Christians talk of "the fall" as a historical event and that because of this we are all born sinners and need redemption. But what I think this is getting at, is the innate selfishness of our animal being that prioritises our own survival over all else. Instead, we are called to overcome our evolution to become fully human and no longer serve the animal's selfish drive to prioritise our own individual survival or the survival of our own group, to see ourselves as connected to all other groups in society and all other species, and prioritise the survival of a connected whole. The story of the fall is a story of pride, and how pride always comes before a fall. And now we are falling as a species, because we thought we were clever enough to change nature for our benefit, wiping out species that might harm us or our livestock, re-routing and damming rivers - compensating for loss by building new habitats elsewhere, because we are clever enough to uproot and replant entire ecosystems. We have got too big for our boots. We were all born one with nature and connected to God, but our pride got in the way. To tackle the spiritual roots of capitalism we need to each examine the roots of our own pride and start seeing ourselves as just one small part of a bigger whole, rather than as the centre of the universe or the pinnacle of creation.


And so back to the mirror I've had held up to myself in this blog. I think I'm part of the solution because I'm working on the development and regulation of ecosystem markets that could help provide nature-based solutions to climate change. But this is just one small part of a complex system that needs to be transformed and I've always seen that as somebody else's job - I can only focus on the one small part of the system for which I have evidence and expertise. And you might argue that that's all we can ever do as academics, and that's fine if that's what you see when you hold the mirror up to what you're trying to achieve in terms of impact. But what I see is falling short of what I can now see is needed.


Partly, my reticence to go any further than I have done to date, is that I prefer to keep my politics to myself, and present myself as an apolitical researcher. I've always thought that's important as someone who works closely with governments in the UK and internationally, as they might not trust me if they know my political beliefs. But in reality, I now see that this position has been part expedience (I don't want to compromise my influence) and part fear (I don't like confrontation and don't want to create political enemies).


I have never believed that there is any such thing as objectivity or independence in research. I say this as a conservationist by training; a discipline that wears its values on its sleeves. In the recent debate over innovation zones and freeports in the UK, depending on the questions you ask, you may draw on evidence that such a policy could create new jobs and stimulate local economies. However, you could draw on research to show the impact this would have on nature, and the broader impact of pursuing compound economic growth on our ability to meet net zero targets. In research, as in policy, the answers you get depend on the questions you ask, and these in turn reflect your values.
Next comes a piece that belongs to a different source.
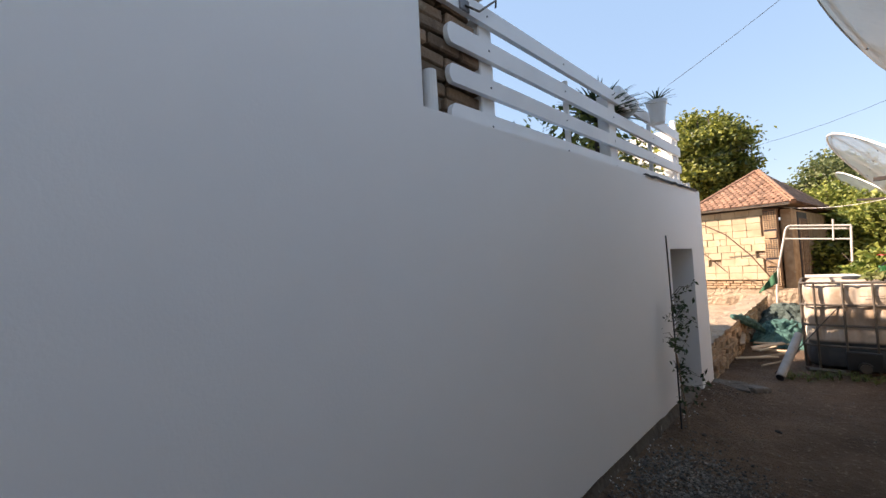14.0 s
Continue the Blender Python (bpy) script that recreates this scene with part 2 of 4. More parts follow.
# leaf colours stretched: dark end paints shaded depth, bright end sunlit highlights
LEAF_TREE = leaf("walnut_leaf", (0.03, 0.058, 0.012), (0.3, 0.31, 0.055))
LEAF_FAR = leaf("far_leaf", (0.06, 0.09, 0.03), (0.17, 0.195, 0.07))
LEAF_VINE = leaf("vine_leaf", (0.07, 0.12, 0.02), (0.3, 0.32, 0.07))
LEAF_DRY = leaf("dry_vine_leaf", (0.17, 0.18, 0.045), (0.28, 0.2, 0.07))
STRAW = leaf("straw", (0.1, 0.07, 0.035), (0.22, 0.16, 0.09))
LEAF_DARK = leaf("dark_leaf", (0.025, 0.045, 0.018), (0.06, 0.085, 0.03))
LEAF_RED = leaf("reddish_leaf", (0.03, 0.045, 0.018), (0.11, 0.04, 0.028))
PETAL = leaf("red_petal", (0.3, 0.015, 0.015), (0.4, 0.03, 0.025))
GRASS = leaf("grass_blade", (0.09, 0.13, 0.03), (0.2, 0.2, 0.07))


def tank_material():
    """Milky tank wall stained brown, with the dark water standing in its lower part."""
    m, nt, out = blank("tank_wall")
    vec = coords(nt, local=True)
    col = mix_col(nt, noise_fac(nt, vec, 3.5, 0.35, 0.65), (0.58, 0.48, 0.39), (0.32, 0.225, 0.15))
    col = mix_col(nt, noise_fac(nt, coords(nt, (6, 6, 0.6)), 2.0, 0.5, 0.75), col, (0.68, 0.63, 0.57))
    sep = nt.nodes.new("ShaderNodeSeparateXYZ")
    nt.links.new(vec, sep.inputs[0])
    r = nt.nodes.new("ShaderNodeMapRange")
    r.inputs[1].default_value, r.inputs[2].default_value = 0.435, 0.4
    nt.links.new(sep.outputs[2], r.inputs[0])
    water = mix_col(nt, noise_fac(nt, vec, 5.0), (0.045, 0.05, 0.055), (0.075, 0.08, 0.085))
    col = mix_col(nt, r.outputs[0], col, water)
    b = nt.nodes.new("ShaderNodeBsdfPrincipled")
    nt.links.new(col, b.inputs["Base Color"])
    b.inputs["Roughness"].default_value = 0.4
    nt.links.new(b.outputs[0], out.inputs[0])
    return m


TANK = tank_material()


def glass_material():
    m, nt, out = blank("window_glass")
    b = nt.nodes.new("ShaderNodeBsdfPrincipled")
    b.inputs["Base Color"].default_value = (0.9, 0.93, 0.93, 1)
    b.inputs["Roughness"].default_value = 0.02
    b.inputs["Transmission Weight"].default_value = 1.0
    nt.links.new(b.outputs[0], out.inputs[0])
    return m


GLASS = glass_material()

# ---- building tools ----
def mesh_of(bm, name, material, smooth=False):
    me = bpy.data.meshes.new(name)
    bmesh.ops.recalc_face_normals(bm, faces=bm.faces[:])
    bm.to_mesh(me)
    bm.free()
    if smooth:
        for p in me.polygons:
            p.use_smooth = True
    me.materials.append(material)
    return me


def part(name, bm, material, parent, label="", smooth=False):
    ob = new(name, mesh_of(bm, name, material, smooth))
    ob.parent = parent
    if label:
        tagged(ob, label)
    return ob


def thing(name, label, category, m=None, group=""):
    ob = new(name)
    ob.empty_display_size = 0.1
    if m is not None:
        ob.matrix_world = m
    return tagged(ob, label, category, group)


def single(name, bm, material, label, category, m=None, kind="", smooth=False, group=""):
    ob = new(name, mesh_of(bm, name, material, smooth))
    if m is not None:
        ob.matrix_world = m
    return tagged(ob, label, category, group, kind)


def box(bm, c, size, m=None, bevel=0.0, seg=1):
    made = bmesh.ops.create_cube(bm, size=1)["verts"]
    for v in made:
        v.co = Vector((v.co.x * size[0], v.co.y * size[1], v.co.z * size[2])) + Vector(c)
    if bevel:
        edges = list({e for v in made for e in v.link_edges})
        made = list({v for f in bmesh.ops.bevel(bm, geom=edges, offset=bevel, segments=seg, affect="EDGES", profile=0.5)["faces"] for v in f.verts} | {v for v in made if v.is_valid})
    if m is not None:
        for v in made:
            v.co = m @ v.co
    return made


def tube(bm, points, r, seg=8, cap=True, r_end=None):
    """A round tube along points; r_end: the radius at its end."""
    pts = [Vector(p) for p in points]
    rings, side = [], None
    for i, p in enumerate(pts):
        d = (pts[min(i + 1, len(pts) - 1)] - pts[max(i - 1, 0)]).normalized()
        if side is None:
            side = d.cross(Vector((0, 0, 1)))
            if side.length < 1e-3:
                side = d.cross(Vector((1, 0, 0)))
        side = (side - d * side.dot(d)).normalized()
        up = d.cross(side)
        rad = r if r_end is None else r + (r_end - r) * i / (len(pts) - 1)
        rings.append([bm.verts.new(p + rad * (math.cos(a) * side + math.sin(a) * up)) for a in (2 * math.pi * k / seg for k in range(seg))])
    for a, b in zip(rings, rings[1:]):
        for k in range(seg):
            bm.faces.new((a[k], a[(k + 1) % seg], b[(k + 1) % seg], b[k]))
    if cap and len(rings) > 1:
        bm.faces.new(rings[0][::-1])
        bm.faces.new(rings[-1])
    return bm


def tubes(points, r, seg=8, r_end=None):
    return tube(bmesh.new(), points, r, seg, r_end=r_end)


def boxes(c, size, m=None, bevel=0.0, seg=1):
    bm = bmesh.new()
    box(bm, c, size, m, bevel, seg)
    return bm


def bar(a, b, w, h, roll=0.0, bevel=0.003):
    """A rectangular bar from a to b."""
    a, b = Vector(a), Vector(b)
    q = (b - a).to_track_quat("Z", "Y").to_matrix().to_4x4()
    return boxes((0, 0, (b - a).length / 2), (w, h, (b - a).length), Matrix.Translation(a) @ q @ pose(0, 0, 0, 0, 0, roll), bevel)


def revolve(bm, profile, seg=20, m=None):
    rings = []
    for r, z in profile:
        rings.append([bm.verts.new((r * math.cos(2 * math.pi * k / seg), r * math.sin(2 * math.pi * k / seg), z)) for k in range(seg)])
    for a, b in zip(rings, rings[1:]):
        for k in range(seg):
            bm.faces.new((a[k], a[(k + 1) % seg], b[(k + 1) % seg], b[k]))
    bm.faces.new(rings[0][::-1])
    bm.faces.new(rings[-1])
    if m is not None:
        bmesh.ops.transform(bm, matrix=m, verts=bm.verts)
    return bm


def sag(a, b, drop, n=14):
    a, b = Vector(a), Vector(b)
    return [a.lerp(b, i / n) - Vector((0, 0, drop * 4 * (i / n) * (1 - i / n))) for i in range(n + 1)]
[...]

As a conservationist, despite what I have maintained publicly, it turns out that I took sides long ago on the question of economic growth versus protecting the natural world. Although I'd like to argue that protecting the environment should be a cross-party issue that is not politicised, it is impossible to escape the reality that any decision between economic growth and reducing emissions is an inherently political decision.


I’ve described what I’m now doing to become politically engaged in this blog. But each of my existing roles are safe ways to make a difference. Playing safe won't always be enough to keep us safe from climate change, and I want to do more. I realise that these are baby steps and I will probably stumble and fall many times before I am able to do anything meaningful, but I want to get off the fence, and start to be part of the solution.


What do you see when you hold the mirror up to your attempts to achieve impact? Are you doing enough? If not, what are your excuses and assumptions, and what could you do to do more?